/---
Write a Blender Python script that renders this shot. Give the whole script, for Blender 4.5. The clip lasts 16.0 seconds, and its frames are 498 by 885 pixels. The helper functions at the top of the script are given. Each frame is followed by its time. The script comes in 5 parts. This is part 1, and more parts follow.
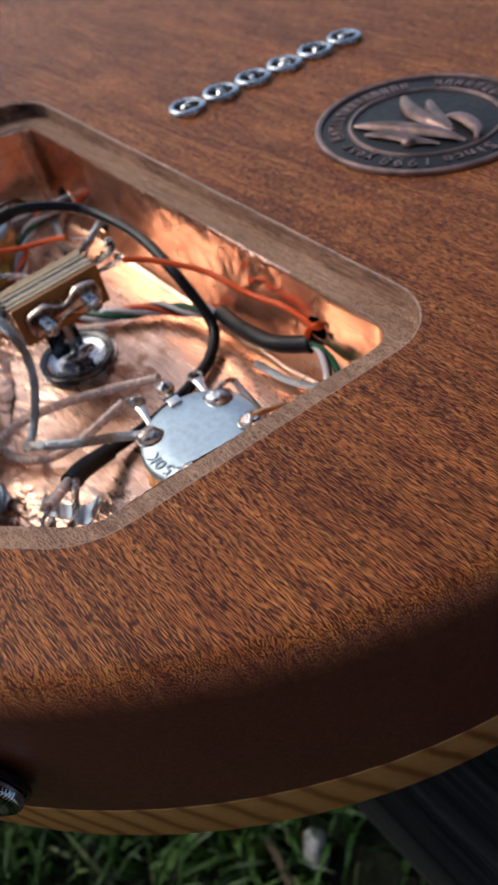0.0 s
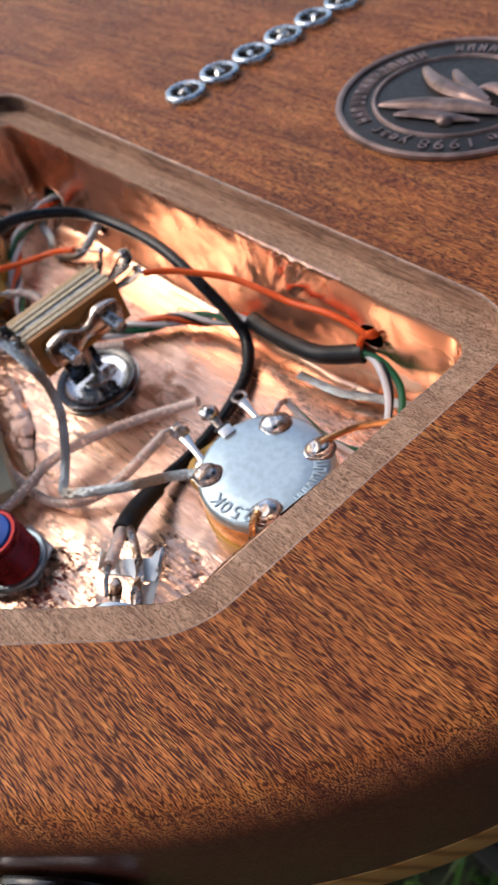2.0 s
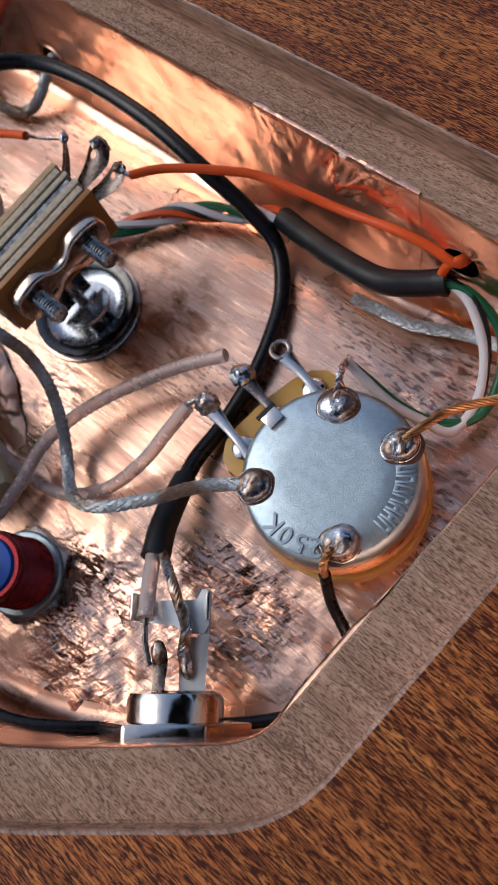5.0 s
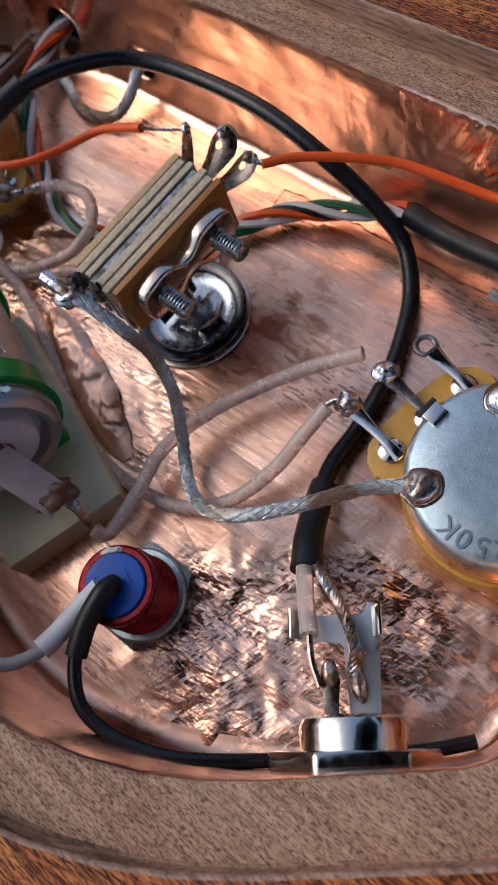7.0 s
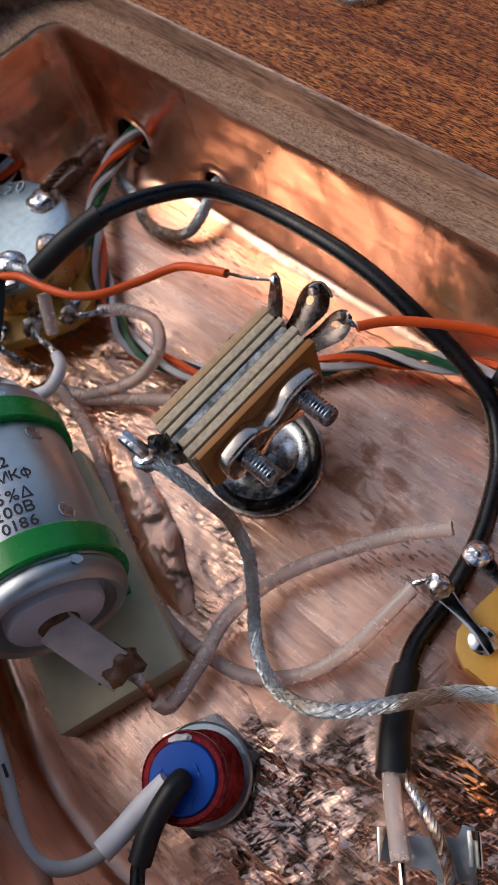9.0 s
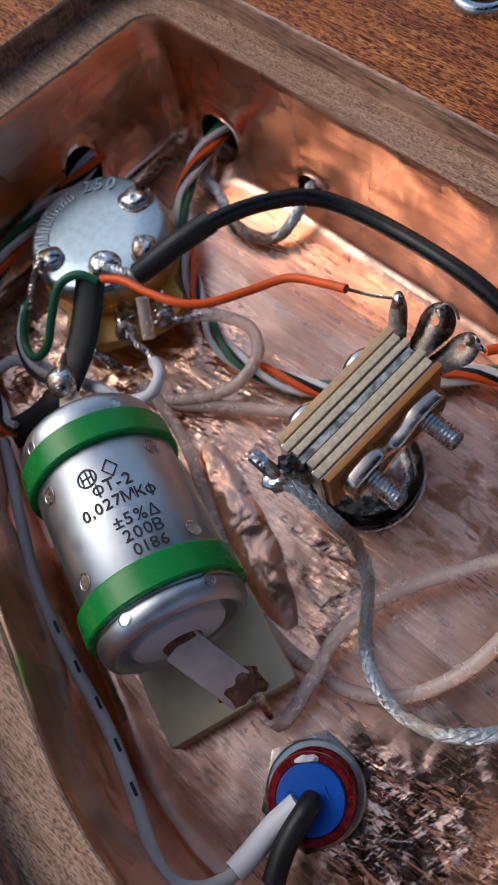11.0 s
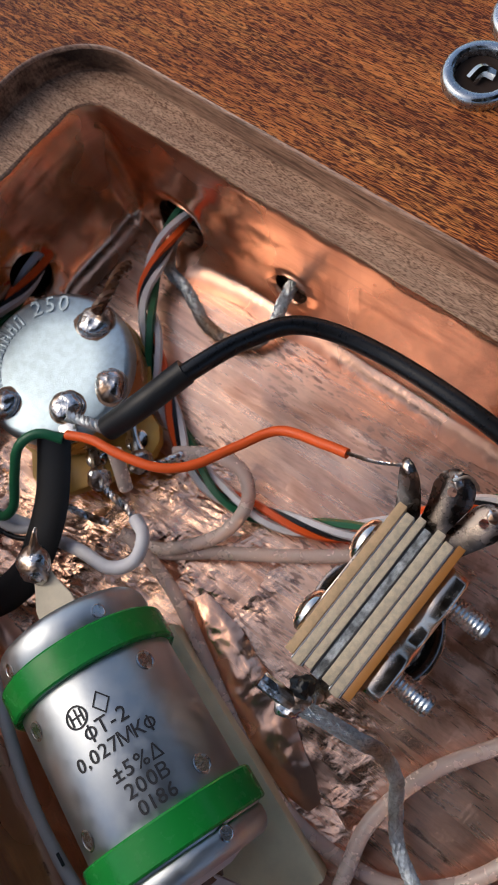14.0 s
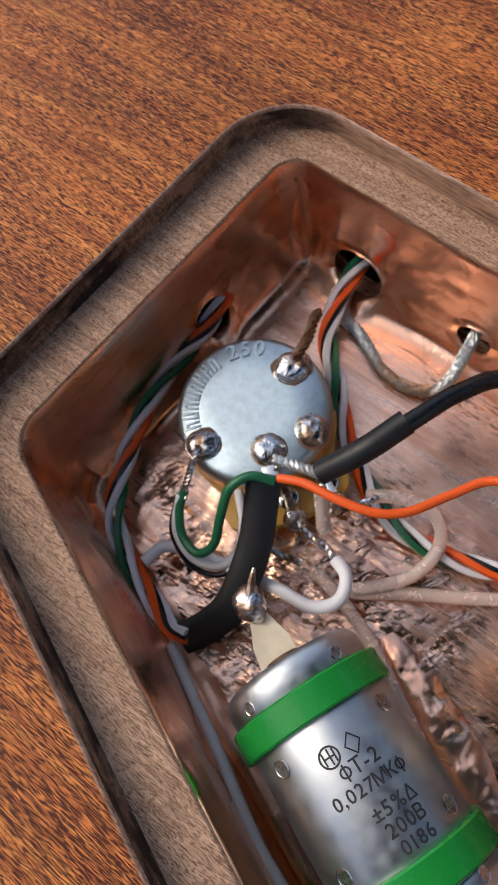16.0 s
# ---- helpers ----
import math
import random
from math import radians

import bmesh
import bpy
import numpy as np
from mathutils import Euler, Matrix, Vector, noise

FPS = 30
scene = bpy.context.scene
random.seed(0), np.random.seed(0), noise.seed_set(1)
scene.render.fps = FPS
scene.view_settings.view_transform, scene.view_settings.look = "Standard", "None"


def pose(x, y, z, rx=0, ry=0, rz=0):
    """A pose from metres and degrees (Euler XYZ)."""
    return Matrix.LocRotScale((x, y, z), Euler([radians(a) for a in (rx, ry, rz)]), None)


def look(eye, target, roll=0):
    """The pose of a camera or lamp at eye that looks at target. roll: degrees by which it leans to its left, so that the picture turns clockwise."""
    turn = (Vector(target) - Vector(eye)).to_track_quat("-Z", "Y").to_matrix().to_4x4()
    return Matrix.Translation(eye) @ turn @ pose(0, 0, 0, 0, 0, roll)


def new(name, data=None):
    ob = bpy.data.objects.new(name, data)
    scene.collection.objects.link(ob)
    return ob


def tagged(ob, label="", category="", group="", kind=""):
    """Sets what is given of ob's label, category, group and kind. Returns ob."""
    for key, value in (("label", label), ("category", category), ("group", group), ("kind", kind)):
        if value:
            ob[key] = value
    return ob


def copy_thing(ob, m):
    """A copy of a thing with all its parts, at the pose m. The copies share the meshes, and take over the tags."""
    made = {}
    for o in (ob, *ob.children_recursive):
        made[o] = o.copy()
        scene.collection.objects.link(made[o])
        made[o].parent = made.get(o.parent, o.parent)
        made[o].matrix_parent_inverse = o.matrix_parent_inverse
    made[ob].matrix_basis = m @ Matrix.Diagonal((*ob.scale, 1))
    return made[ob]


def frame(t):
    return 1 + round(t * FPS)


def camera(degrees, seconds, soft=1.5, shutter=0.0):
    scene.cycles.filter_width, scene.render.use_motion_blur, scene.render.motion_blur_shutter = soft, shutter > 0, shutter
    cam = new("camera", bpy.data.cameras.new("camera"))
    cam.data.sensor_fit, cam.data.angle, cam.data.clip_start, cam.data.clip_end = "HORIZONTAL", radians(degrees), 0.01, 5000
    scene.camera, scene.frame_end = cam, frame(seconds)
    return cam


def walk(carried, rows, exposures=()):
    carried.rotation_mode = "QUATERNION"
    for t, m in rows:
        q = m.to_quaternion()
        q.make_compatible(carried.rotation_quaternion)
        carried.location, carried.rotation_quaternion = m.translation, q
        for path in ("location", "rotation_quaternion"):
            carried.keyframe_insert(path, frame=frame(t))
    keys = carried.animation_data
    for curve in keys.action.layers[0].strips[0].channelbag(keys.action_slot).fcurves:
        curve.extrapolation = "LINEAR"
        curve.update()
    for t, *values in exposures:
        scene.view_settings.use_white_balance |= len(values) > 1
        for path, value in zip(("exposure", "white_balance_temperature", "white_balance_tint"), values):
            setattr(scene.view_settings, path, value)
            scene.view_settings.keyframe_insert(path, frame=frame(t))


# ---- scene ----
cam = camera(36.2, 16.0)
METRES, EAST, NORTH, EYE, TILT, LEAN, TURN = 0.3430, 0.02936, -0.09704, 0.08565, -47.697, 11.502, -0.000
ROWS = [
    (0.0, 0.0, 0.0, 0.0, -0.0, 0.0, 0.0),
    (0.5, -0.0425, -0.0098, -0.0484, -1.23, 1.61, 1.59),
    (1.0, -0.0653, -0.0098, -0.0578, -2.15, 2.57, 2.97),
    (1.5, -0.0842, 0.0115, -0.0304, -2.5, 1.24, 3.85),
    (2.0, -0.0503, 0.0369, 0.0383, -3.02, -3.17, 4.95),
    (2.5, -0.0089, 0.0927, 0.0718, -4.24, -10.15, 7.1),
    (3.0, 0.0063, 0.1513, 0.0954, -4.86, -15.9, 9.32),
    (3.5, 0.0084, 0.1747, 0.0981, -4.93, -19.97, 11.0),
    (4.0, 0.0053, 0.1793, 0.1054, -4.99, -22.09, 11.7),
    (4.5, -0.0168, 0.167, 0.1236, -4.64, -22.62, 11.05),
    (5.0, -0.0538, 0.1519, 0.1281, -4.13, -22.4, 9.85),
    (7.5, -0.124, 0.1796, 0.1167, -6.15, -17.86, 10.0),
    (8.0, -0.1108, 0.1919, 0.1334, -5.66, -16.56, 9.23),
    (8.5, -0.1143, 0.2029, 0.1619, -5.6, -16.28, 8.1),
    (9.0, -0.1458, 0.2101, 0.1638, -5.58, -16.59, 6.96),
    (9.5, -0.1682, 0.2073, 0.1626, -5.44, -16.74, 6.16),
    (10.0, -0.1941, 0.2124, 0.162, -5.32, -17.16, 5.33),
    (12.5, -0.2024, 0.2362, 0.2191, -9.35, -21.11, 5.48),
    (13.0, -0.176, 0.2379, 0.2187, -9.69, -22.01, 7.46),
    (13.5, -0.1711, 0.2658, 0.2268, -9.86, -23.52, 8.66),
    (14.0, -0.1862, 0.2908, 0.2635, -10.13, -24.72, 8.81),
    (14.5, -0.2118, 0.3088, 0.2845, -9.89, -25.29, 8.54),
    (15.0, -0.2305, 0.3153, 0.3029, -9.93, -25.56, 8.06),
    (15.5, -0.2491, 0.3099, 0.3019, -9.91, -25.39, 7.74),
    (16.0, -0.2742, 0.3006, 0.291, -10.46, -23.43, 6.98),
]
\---
**Goal:**
Pictures are excluded; copy all other data exactly as shown.

**Complete answer:**
Write a Blender Python script that renders this shot. Give the whole script, for Blender 4.5. The clip lasts 16.0 seconds, and its frames are 498 by 885 pixels. The helper functions at the top of the script are given. Each frame is followed by its time. The script comes in 5 parts. This is part 1, and more parts follow.
0.0 s
2.0 s
5.0 s
7.0 s
9.0 s
11.0 s
14.0 s
16.0 s
# ---- helpers ----
import math
import random
from math import radians

import bmesh
import bpy
import numpy as np
from mathutils import Euler, Matrix, Vector, noise

FPS = 30
scene = bpy.context.scene
random.seed(0), np.random.seed(0), noise.seed_set(1)
scene.render.fps = FPS
scene.view_settings.view_transform, scene.view_settings.look = "Standard", "None"


def pose(x, y, z, rx=0, ry=0, rz=0):
    """A pose from metres and degrees (Euler XYZ)."""
    return Matrix.LocRotScale((x, y, z), Euler([radians(a) for a in (rx, ry, rz)]), None)


def look(eye, target, roll=0):
    """The pose of a camera or lamp at eye that looks at target. roll: degrees by which it leans to its left, so that the picture turns clockwise."""
    turn = (Vector(target) - Vector(eye)).to_track_quat("-Z", "Y").to_matrix().to_4x4()
    return Matrix.Translation(eye) @ turn @ pose(0, 0, 0, 0, 0, roll)


def new(name, data=None):
    ob = bpy.data.objects.new(name, data)
    scene.collection.objects.link(ob)
    return ob


def tagged(ob, label="", category="", group="", kind=""):
    """Sets what is given of ob's label, category, group and kind. Returns ob."""
    for key, value in (("label", label), ("category", category), ("group", group), ("kind", kind)):
        if value:
            ob[key] = value
    return ob


def copy_thing(ob, m):
    """A copy of a thing with all its parts, at the pose m. The copies share the meshes, and take over the tags."""
    made = {}
    for o in (ob, *ob.children_recursive):
        made[o] = o.copy()
        scene.collection.objects.link(made[o])
        made[o].parent = made.get(o.parent, o.parent)
        made[o].matrix_parent_inverse = o.matrix_parent_inverse
    made[ob].matrix_basis = m @ Matrix.Diagonal((*ob.scale, 1))
    return made[ob]


def frame(t):
    return 1 + round(t * FPS)


def camera(degrees, seconds, soft=1.5, shutter=0.0):
    scene.cycles.filter_width, scene.render.use_motion_blur, scene.render.motion_blur_shutter = soft, shutter > 0, shutter
    cam = new("camera", bpy.data.cameras.new("camera"))
    cam.data.sensor_fit, cam.data.angle, cam.data.clip_start, cam.data.clip_end = "HORIZONTAL", radians(degrees), 0.01, 5000
    scene.camera, scene.frame_end = cam, frame(seconds)
    return cam


def walk(carried, rows, exposures=()):
    carried.rotation_mode = "QUATERNION"
    for t, m in rows:
        q = m.to_quaternion()
        q.make_compatible(carried.rotation_quaternion)
        carried.location, carried.rotation_quaternion = m.translation, q
        for path in ("location", "rotation_quaternion"):
            carried.keyframe_insert(path, frame=frame(t))
    keys = carried.animation_data
    for curve in keys.action.layers[0].strips[0].channelbag(keys.action_slot).fcurves:
        curve.extrapolation = "LINEAR"
        curve.update()
    for t, *values in exposures:
        scene.view_settings.use_white_balance |= len(values) > 1
        for path, value in zip(("exposure", "white_balance_temperature", "white_balance_tint"), values):
            setattr(scene.view_settings, path, value)
            scene.view_settings.keyframe_insert(path, frame=frame(t))


# ---- scene ----
cam = camera(36.2, 16.0)
METRES, EAST, NORTH, EYE, TILT, LEAN, TURN = 0.3430, 0.02936, -0.09704, 0.08565, -47.697, 11.502, -0.000
ROWS = [
    (0.0, 0.0, 0.0, 0.0, -0.0, 0.0, 0.0),
    (0.5, -0.0425, -0.0098, -0.0484, -1.23, 1.61, 1.59),
    (1.0, -0.0653, -0.0098, -0.0578, -2.15, 2.57, 2.97),
    (1.5, -0.0842, 0.0115, -0.0304, -2.5, 1.24, 3.85),
    (2.0, -0.0503, 0.0369, 0.0383, -3.02, -3.17, 4.95),
    (2.5, -0.0089, 0.0927, 0.0718, -4.24, -10.15, 7.1),
    (3.0, 0.0063, 0.1513, 0.0954, -4.86, -15.9, 9.32),
    (3.5, 0.0084, 0.1747, 0.0981, -4.93, -19.97, 11.0),
    (4.0, 0.0053, 0.1793, 0.1054, -4.99, -22.09, 11.7),
    (4.5, -0.0168, 0.167, 0.1236, -4.64, -22.62, 11.05),
    (5.0, -0.0538, 0.1519, 0.1281, -4.13, -22.4, 9.85),
    (7.5, -0.124, 0.1796, 0.1167, -6.15, -17.86, 10.0),
    (8.0, -0.1108, 0.1919, 0.1334, -5.66, -16.56, 9.23),
    (8.5, -0.1143, 0.2029, 0.1619, -5.6, -16.28, 8.1),
    (9.0, -0.1458, 0.2101, 0.1638, -5.58, -16.59, 6.96),
    (9.5, -0.1682, 0.2073, 0.1626, -5.44, -16.74, 6.16),
    (10.0, -0.1941, 0.2124, 0.162, -5.32, -17.16, 5.33),
    (12.5, -0.2024, 0.2362, 0.2191, -9.35, -21.11, 5.48),
    (13.0, -0.176, 0.2379, 0.2187, -9.69, -22.01, 7.46),
    (13.5, -0.1711, 0.2658, 0.2268, -9.86, -23.52, 8.66),
    (14.0, -0.1862, 0.2908, 0.2635, -10.13, -24.72, 8.81),
    (14.5, -0.2118, 0.3088, 0.2845, -9.89, -25.29, 8.54),
    (15.0, -0.2305, 0.3153, 0.3029, -9.93, -25.56, 8.06),
    (15.5, -0.2491, 0.3099, 0.3019, -9.91, -25.39, 7.74),
    (16.0, -0.2742, 0.3006, 0.291, -10.46, -23.43, 6.98),
]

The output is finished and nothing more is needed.